Но главное — Юдоль. Что это? Это когда не наступает ночь, не рвётся небо, не звучит труба — а просто Бог забывает вас. Вас, меня, соседа, кота. Всё, что было — становится небывшим. Все, кто жили — становятся никогда не жившими. Даже Сатане становится скучно, потому что некого пугать. Глобальный сбой памяти, но не у вас, а у Того, Кто Всё Держит.
И пока старик с пальцем носится, как с гранатой без чеки, мальчик с голосом пытается объяснить всем, что спасение не в молитве, не в героизме, не в любви, а в слове. В правильном. В точном. Назови вещь — и она будет. Сломай связку «вещь — имя — связывающий» — и до свидания, ты больше не существуешь. Поэтому весь роман — это битва не за душу, а за лексикон. Не за спасение, а за грамматику. И не дай Бог вам перепутать падеж.
Кульминация? Конечно, есть. В одной квартире собирают Сатану по частям, как пылесос «Ракета» в гараже. В другой — проводят ритуал с Бархатным Агнцем (а по факту — мальчиком Артуром), которого нужно не убить, а сдвинуть в будущее, чтобы он оттуда ретроспективно миловал нас всех. Как? А вот так. Потому что если он там есть — значит, мы здесь ещё целы. Простая бухгалтерия апокалипсиса. Никакого пафоса. Только расчёт.
Финал? Легендарный. Сборка Сатаны срывается, юродивый закрывает глаза иконе и говорит «Мы справились». Ребёнка-жертву уводят в гипарксис. Словарь мира обновляется. И когда вы идёте мыть руки после прочтения, вдруг понимаете, что у вас на руке теперь палец Артур Муртян. Это не ошибка. Это новая норма. Это то, что удерживает вас от исчезновения.
И вот вы сидите. С этой книгой. С этим пальцем. С этим ржачом сквозь слёзы. Потому что Елизаров снова сделал невозможное — написал священное писание эпохи коммунального ада, в котором нет пророков, есть только бухие старухи с вилами, дети с травмами и язык, который пока что не забыл, как вас зовут.

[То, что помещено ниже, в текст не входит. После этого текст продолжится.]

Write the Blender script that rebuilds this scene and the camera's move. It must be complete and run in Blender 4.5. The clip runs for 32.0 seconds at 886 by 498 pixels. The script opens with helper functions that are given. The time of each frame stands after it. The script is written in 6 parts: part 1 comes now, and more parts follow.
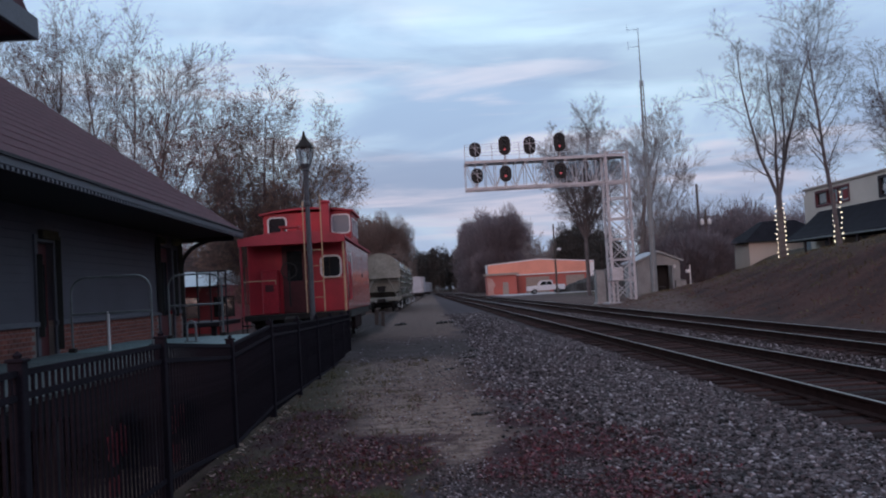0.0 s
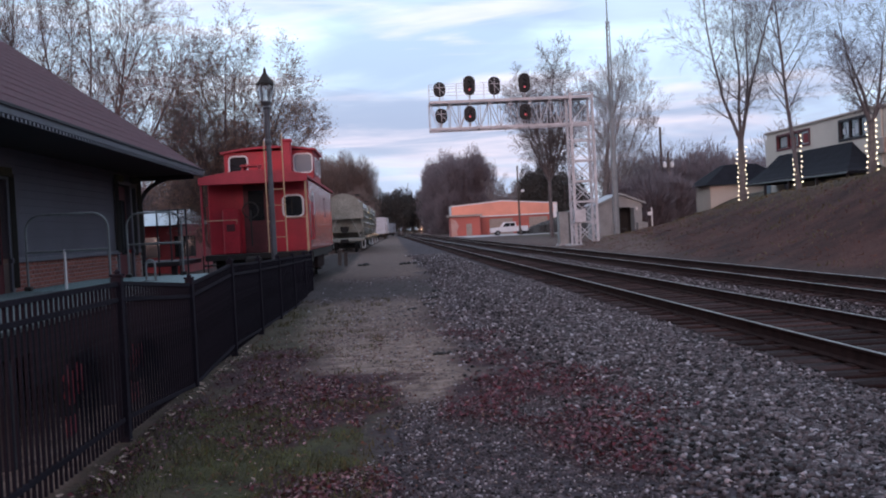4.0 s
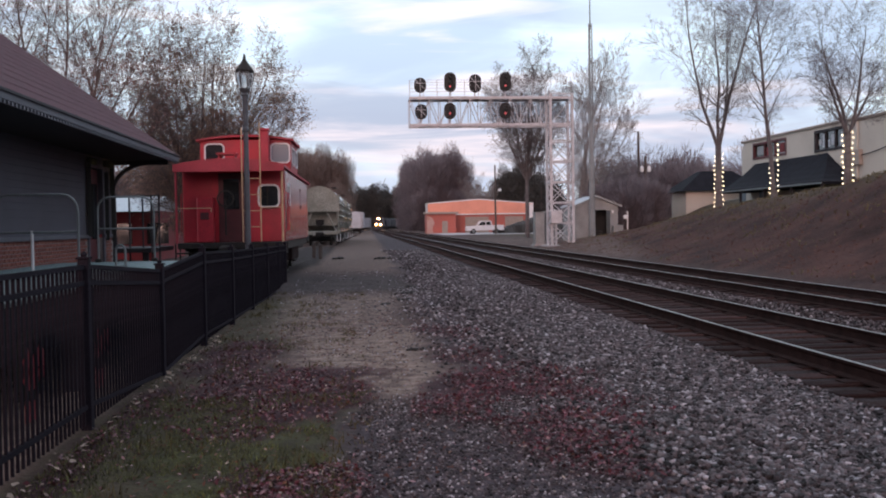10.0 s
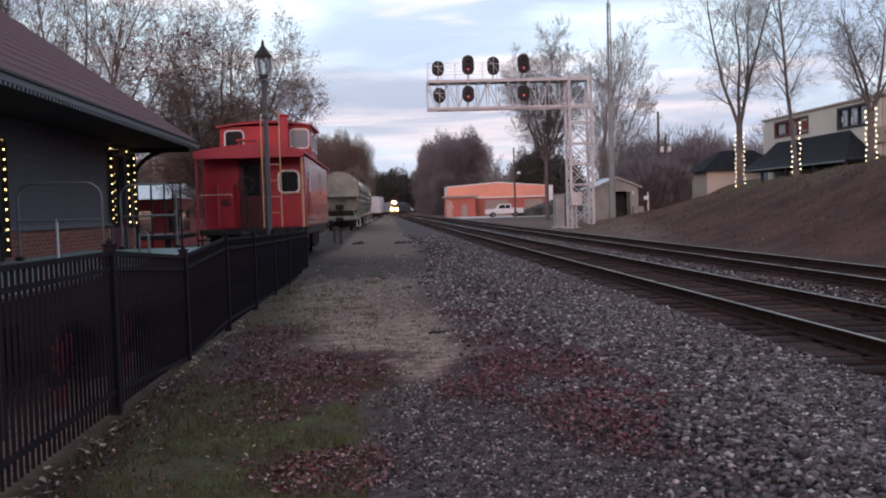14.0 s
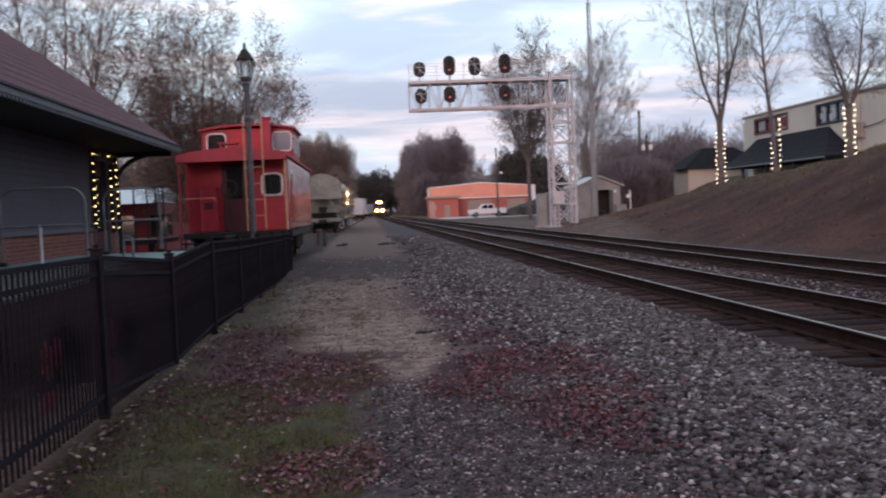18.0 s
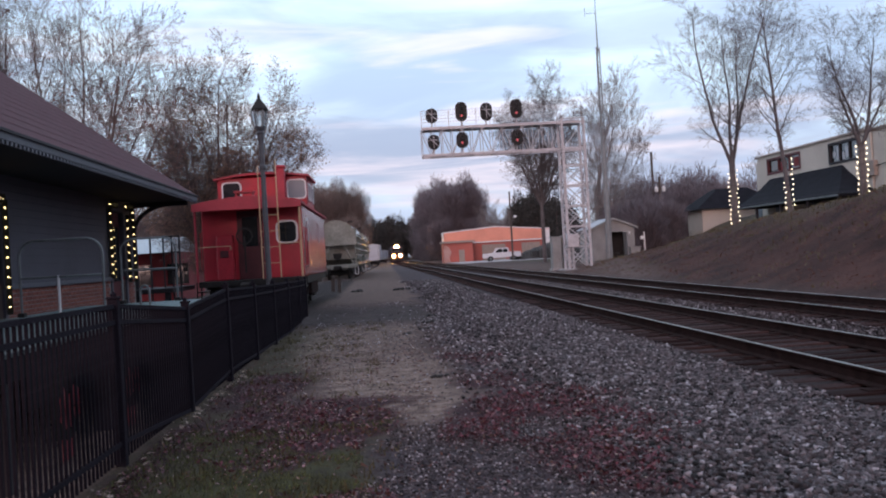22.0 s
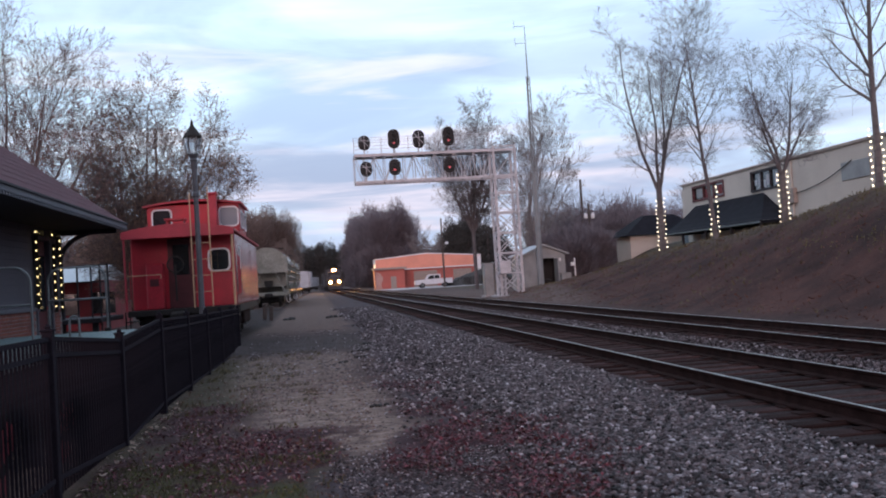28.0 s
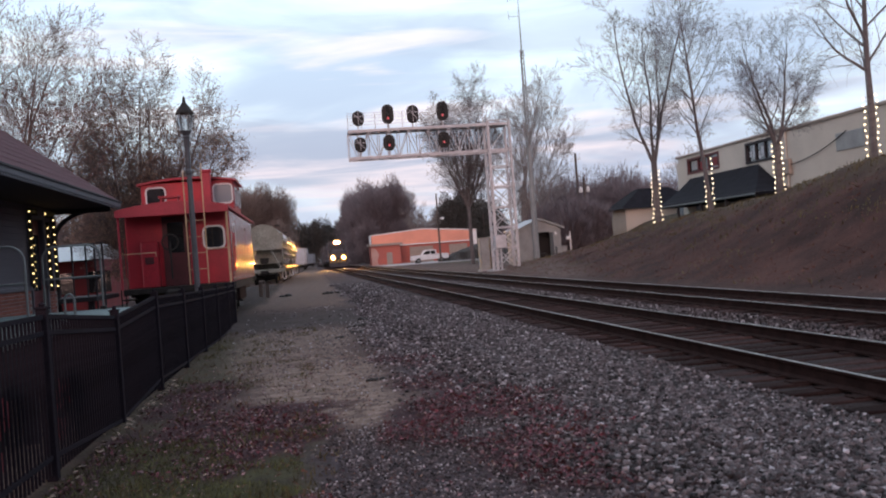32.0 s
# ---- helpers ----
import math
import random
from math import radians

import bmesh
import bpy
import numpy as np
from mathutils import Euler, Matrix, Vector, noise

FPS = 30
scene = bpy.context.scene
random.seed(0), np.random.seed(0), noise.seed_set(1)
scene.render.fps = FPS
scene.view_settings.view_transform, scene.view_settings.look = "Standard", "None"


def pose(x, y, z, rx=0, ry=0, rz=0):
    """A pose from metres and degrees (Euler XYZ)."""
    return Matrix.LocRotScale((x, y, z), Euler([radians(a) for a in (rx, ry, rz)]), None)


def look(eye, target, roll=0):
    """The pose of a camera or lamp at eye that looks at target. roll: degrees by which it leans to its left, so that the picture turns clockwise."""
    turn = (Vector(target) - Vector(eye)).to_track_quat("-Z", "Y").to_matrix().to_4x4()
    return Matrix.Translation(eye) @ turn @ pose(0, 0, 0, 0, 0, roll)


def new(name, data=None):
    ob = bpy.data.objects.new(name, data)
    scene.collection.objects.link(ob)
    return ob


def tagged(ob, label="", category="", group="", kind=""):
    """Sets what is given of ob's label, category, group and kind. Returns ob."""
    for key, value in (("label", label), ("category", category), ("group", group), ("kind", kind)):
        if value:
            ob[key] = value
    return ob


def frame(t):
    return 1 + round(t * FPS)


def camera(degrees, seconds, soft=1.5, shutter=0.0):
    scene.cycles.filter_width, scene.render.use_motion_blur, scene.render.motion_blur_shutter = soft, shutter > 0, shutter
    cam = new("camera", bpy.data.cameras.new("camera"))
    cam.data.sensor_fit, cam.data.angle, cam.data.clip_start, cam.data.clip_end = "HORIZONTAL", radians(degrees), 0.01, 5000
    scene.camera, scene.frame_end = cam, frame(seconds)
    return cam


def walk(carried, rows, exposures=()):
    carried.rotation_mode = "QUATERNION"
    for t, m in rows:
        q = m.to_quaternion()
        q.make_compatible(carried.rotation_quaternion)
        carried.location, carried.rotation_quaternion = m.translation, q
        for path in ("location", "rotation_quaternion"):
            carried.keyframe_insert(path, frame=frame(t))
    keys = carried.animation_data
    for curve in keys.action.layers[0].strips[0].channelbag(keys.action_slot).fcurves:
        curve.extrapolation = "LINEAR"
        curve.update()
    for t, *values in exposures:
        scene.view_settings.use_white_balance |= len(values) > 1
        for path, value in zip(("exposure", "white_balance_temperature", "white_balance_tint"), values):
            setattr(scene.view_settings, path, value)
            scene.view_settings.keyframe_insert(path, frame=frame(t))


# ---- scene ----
cam = camera(50.6, 32.0, 2.0, 0.6)
PATH = [
    (0.0, pose(0.016, -0.212, 1.650, 92.44, 3.26, -1.39)),
    (0.5, pose(0.061, -0.190, 1.642, 91.63, 2.82, -2.73)),
    (1.0, pose(0.064, -0.181, 1.643, 90.76, 2.05, -4.60)),
    (1.5, pose(0.046, -0.185, 1.654, 90.96, 2.42, -3.13)),
    (2.0, pose(0.031, -0.165, 1.650, 91.40, 2.50, -2.81)),
    (2.5, pose(0.031, -0.192, 1.658, 91.55, 2.83, -3.43)),
    (3.0, pose(0.022, -0.141, 1.653, 90.39, 3.37, -3.31)),
    (3.5, pose(0.040, -0.157, 1.645, 89.11, 3.09, -3.70)),
    (5.5, pose(-0.013, -0.055, 1.595, 88.48, 2.21, -2.95)),
    (6.0, pose(-0.006, -0.050, 1.602, 91.00, 2.45, -3.75)),
    (6.5, pose(0.019, -0.040, 1.619, 92.07, 2.16, -6.10)),
    (7.0, pose(0.026, -0.015, 1.605, 90.72, 2.14, -5.48)),
    (7.5, pose(0.028, 0.014, 1.588, 90.01, 0.98, -4.47)),
    (8.0, pose(0.023, 0.002, 1.590, 88.86, 0.89, -4.81)),
    (8.5, pose(0.007, -0.002, 1.596, 87.76, 0.47, -5.57)),
    (9.0, pose(-0.002, 0.009, 1.600, 88.57, 1.20, -6.05)),
    (9.5, pose(0.017, 0.011, 1.595, 88.67, 1.09, -5.72)),
    (10.0, pose(0.013, 0.026, 1.602, 88.50, 0.92, -5.11)),
    (10.5, pose(0.014, 0.005, 1.609, 88.56, 0.41, -5.37)),
    (11.0, pose(-0.010, 0.014, 1.592, 89.04, 1.10, -3.45)),
    (11.5, pose(0.002, 0.021, 1.599, 88.05, 1.47, -4.50)),
    (12.0, pose(0.010, 0.023, 1.599, 88.28, 1.31, -4.33)),
    (12.5, pose(0.016, 0.019, 1.597, 88.59, 1.84, -4.45)),
    (13.0, pose(0.002, 0.056, 1.589, 86.85, 2.10, -4.44)),
    (13.5, pose(0.007, 0.003, 1.602, 87.17, 2.19, -3.50)),
    (14.0, pose(-0.008, 0.015, 1.590, 87.54, 1.70, -3.93)),
    (14.5, pose(-0.006, 0.013, 1.595, 88.33, 2.15, -4.46)),
    (16.5, pose(-0.009, 0.019, 1.587, 87.68, 1.73, -4.86)),
    (17.0, pose(-0.014, 0.027, 1.581, 87.18, 1.09, -4.81)),
    (17.5, pose(-0.047, 0.047, 1.585, 86.92, 1.57, -6.92)),
    (18.0, pose(-0.039, -0.028, 1.584, 87.55, 2.46, -4.98)),
    (18.5, pose(0.015, -0.107, 1.579, 85.79, 2.41, -2.88)),
    (19.0, pose(-0.084, -0.117, 1.572, 87.75, 2.94, -4.69)),
    (19.5, pose(-0.017, -0.108, 1.570, 87.03, 1.49, -3.85)),
    (20.0, pose(0.002, -0.101, 1.562, 88.23, 5.25, -3.17)),
    (20.5, pose(-0.038, -0.080, 1.572, 89.36, 3.98, -4.04)),
    (21.0, pose(-0.018, -0.106, 1.585, 91.81, 4.02, -3.84)),
    (21.5, pose(-0.016, -0.104, 1.586, 91.37, 3.17, -4.09)),
    (22.0, pose(-0.022, -0.109, 1.577, 90.33, 3.37, -4.08)),
    (22.5, pose(-0.018, -0.078, 1.575, 89.58, 4.66, -5.47)),
    (23.0, pose(-0.030, -0.082, 1.571, 89.10, 4.02, -5.71)),
    (23.5, pose(-0.021, -0.042, 1.571, 89.55, 2.70, -7.55)),
    (24.0, pose(-0.018, -0.073, 1.570, 89.12, 2.19, -6.49)),
    (24.5, pose(-0.047, -0.065, 1.578, 89.77, 3.81, -6.75)),
    (26.5, pose(-0.159, -0.158, 1.598, 91.79, 3.13, -4.40)),
    (27.0, pose(-0.125, -0.181, 1.611, 91.16, 3.48, -4.31)),
    (27.5, pose(-0.136, -0.146, 1.620, 91.52, 3.67, -5.31)),
    (28.0, pose(-0.125, -0.125, 1.608, 91.69, 3.65, -8.29)),
    (28.5, pose(-0.120, -0.105, 1.597, 90.03, 2.91, -8.13)),
    (29.0, pose(-0.117, -0.120, 1.600, 90.10, 3.25, -6.49)),
    (29.5, pose(-0.117, -0.134, 1.609, 91.79, 3.26, -7.90)),
    (30.0, pose(-0.134, -0.153, 1.606, 91.37, 3.49, -6.92)),
    (30.5, pose(-0.134, -0.136, 1.607, 91.25, 3.08, -6.50)),
    (31.0, pose(-0.128, -0.163, 1.602, 90.84, 2.79, -7.09)),
    (31.5, pose(-0.118, -0.111, 1.602, 90.88, 3.04, -8.33)),
    (32.0, pose(-0.104, -0.130, 1.588, 90.17, 4.30, -8.53)),
]
EXPOSURES = [
    (0, -0.5, 6550, 23), (0.4, -0.2, 6650, 24), (0.9, 0, 6750, 25), (3.5, 0, 6750, 25), (5.5, 0.1, 6750, 25), (6, -0.1, 6800, 25),
    (6.6, 0, 6750, 25), (7.5, 0, 6850, 25), (9, 0.12, 7450, 25), (14.5, 0.1, 7550, 26), (20.3, 0.12, 7450, 25), (20.9, -0.4, 6950, 24), (21.1, -0.35, 6950, 24), (21.5, -0.02, 6950, 25), (24.5, 0.05, 7150, 25),
    (28, -0.02, 6800, 24), (30, 0.02, 7100, 25), (32, 0.03, 7500, 25),
]
walk(cam, PATH, EXPOSURES)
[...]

Так что не тупите. Покупайте «Юдоль». Читайте её, как молитву. Ржите, как на поминках. И помните: пока вы можете назвать ложку ложкой, вы ещё живы. А если начнёте путать «половник» с «пастырем» — добро пожаловать в Юдоль. Там вас уже ждут. С палкой, с пальцем и с новыми названиями для вашей души.